[WHAT NEEDS TO BE DONE]: Output all the material that follows, exactly as given.

▬▬▬

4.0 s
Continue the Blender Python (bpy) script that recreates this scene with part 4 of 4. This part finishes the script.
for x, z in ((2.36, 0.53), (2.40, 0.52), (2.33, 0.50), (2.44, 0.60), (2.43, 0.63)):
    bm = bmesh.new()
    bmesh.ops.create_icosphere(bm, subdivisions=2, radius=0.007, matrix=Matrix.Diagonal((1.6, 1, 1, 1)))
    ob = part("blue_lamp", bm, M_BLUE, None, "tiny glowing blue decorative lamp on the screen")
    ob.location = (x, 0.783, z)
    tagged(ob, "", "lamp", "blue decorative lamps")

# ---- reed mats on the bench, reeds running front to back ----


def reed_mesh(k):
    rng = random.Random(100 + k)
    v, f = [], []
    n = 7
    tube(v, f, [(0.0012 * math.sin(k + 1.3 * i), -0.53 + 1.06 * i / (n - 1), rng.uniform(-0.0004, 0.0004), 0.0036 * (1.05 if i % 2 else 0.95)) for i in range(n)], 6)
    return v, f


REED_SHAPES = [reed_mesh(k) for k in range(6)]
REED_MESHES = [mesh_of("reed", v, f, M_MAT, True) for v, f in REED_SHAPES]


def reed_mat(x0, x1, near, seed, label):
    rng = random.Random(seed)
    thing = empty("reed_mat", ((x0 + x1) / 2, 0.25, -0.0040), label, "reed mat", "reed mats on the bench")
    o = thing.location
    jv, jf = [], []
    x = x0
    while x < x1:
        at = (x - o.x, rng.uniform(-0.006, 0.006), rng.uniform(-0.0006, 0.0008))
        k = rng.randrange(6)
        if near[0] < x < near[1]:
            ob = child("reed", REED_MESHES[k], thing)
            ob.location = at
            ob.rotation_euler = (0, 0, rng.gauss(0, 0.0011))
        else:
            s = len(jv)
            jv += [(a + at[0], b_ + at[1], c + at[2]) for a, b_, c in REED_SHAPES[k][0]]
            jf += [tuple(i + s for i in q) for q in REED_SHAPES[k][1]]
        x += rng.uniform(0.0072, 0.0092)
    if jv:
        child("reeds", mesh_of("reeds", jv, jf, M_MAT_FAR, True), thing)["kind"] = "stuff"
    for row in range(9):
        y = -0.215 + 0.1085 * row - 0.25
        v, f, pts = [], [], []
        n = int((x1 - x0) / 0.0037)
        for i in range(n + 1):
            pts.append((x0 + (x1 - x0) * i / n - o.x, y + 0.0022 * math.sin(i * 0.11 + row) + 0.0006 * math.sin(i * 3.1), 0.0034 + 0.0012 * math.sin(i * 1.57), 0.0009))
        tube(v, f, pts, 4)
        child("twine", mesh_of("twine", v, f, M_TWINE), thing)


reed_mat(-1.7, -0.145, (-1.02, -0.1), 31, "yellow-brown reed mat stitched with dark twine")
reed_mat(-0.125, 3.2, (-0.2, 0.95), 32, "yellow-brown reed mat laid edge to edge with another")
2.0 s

▬▬▬

[EXERCISE RESPONSE]:
4.0 s
Continue the Blender Python (bpy) script that recreates this scene with part 4 of 4. This part finishes the script.
for x, z in ((2.36, 0.53), (2.40, 0.52), (2.33, 0.50), (2.44, 0.60), (2.43, 0.63)):
    bm = bmesh.new()
    bmesh.ops.create_icosphere(bm, subdivisions=2, radius=0.007, matrix=Matrix.Diagonal((1.6, 1, 1, 1)))
    ob = part("blue_lamp", bm, M_BLUE, None, "tiny glowing blue decorative lamp on the screen")
    ob.location = (x, 0.783, z)
    tagged(ob, "", "lamp", "blue decorative lamps")

# ---- reed mats on the bench, reeds running front to back ----


def reed_mesh(k):
    rng = random.Random(100 + k)
    v, f = [], []
    n = 7
    tube(v, f, [(0.0012 * math.sin(k + 1.3 * i), -0.53 + 1.06 * i / (n - 1), rng.uniform(-0.0004, 0.0004), 0.0036 * (1.05 if i % 2 else 0.95)) for i in range(n)], 6)
    return v, f


REED_SHAPES = [reed_mesh(k) for k in range(6)]
REED_MESHES = [mesh_of("reed", v, f, M_MAT, True) for v, f in REED_SHAPES]


def reed_mat(x0, x1, near, seed, label):
    rng = random.Random(seed)
    thing = empty("reed_mat", ((x0 + x1) / 2, 0.25, -0.0040), label, "reed mat", "reed mats on the bench")
    o = thing.location
    jv, jf = [], []
    x = x0
    while x < x1:
        at = (x - o.x, rng.uniform(-0.006, 0.006), rng.uniform(-0.0006, 0.0008))
        k = rng.randrange(6)
        if near[0] < x < near[1]:
            ob = child("reed", REED_MESHES[k], thing)
            ob.location = at
            ob.rotation_euler = (0, 0, rng.gauss(0, 0.0011))
        else:
            s = len(jv)
            jv += [(a + at[0], b_ + at[1], c + at[2]) for a, b_, c in REED_SHAPES[k][0]]
            jf += [tuple(i + s for i in q) for q in REED_SHAPES[k][1]]
        x += rng.uniform(0.0072, 0.0092)
    if jv:
        child("reeds", mesh_of("reeds", jv, jf, M_MAT_FAR, True), thing)["kind"] = "stuff"
    for row in range(9):
        y = -0.215 + 0.1085 * row - 0.25
        v, f, pts = [], [], []
        n = int((x1 - x0) / 0.0037)
        for i in range(n + 1):
            pts.append((x0 + (x1 - x0) * i / n - o.x, y + 0.0022 * math.sin(i * 0.11 + row) + 0.0006 * math.sin(i * 3.1), 0.0034 + 0.0012 * math.sin(i * 1.57), 0.0009))
        tube(v, f, pts, 4)
        child("twine", mesh_of("twine", v, f, M_TWINE), thing)


reed_mat(-1.7, -0.145, (-1.02, -0.1), 31, "yellow-brown reed mat stitched with dark twine")
reed_mat(-0.125, 3.2, (-0.2, 0.95), 32, "yellow-brown reed mat laid edge to edge with another")
2.0 s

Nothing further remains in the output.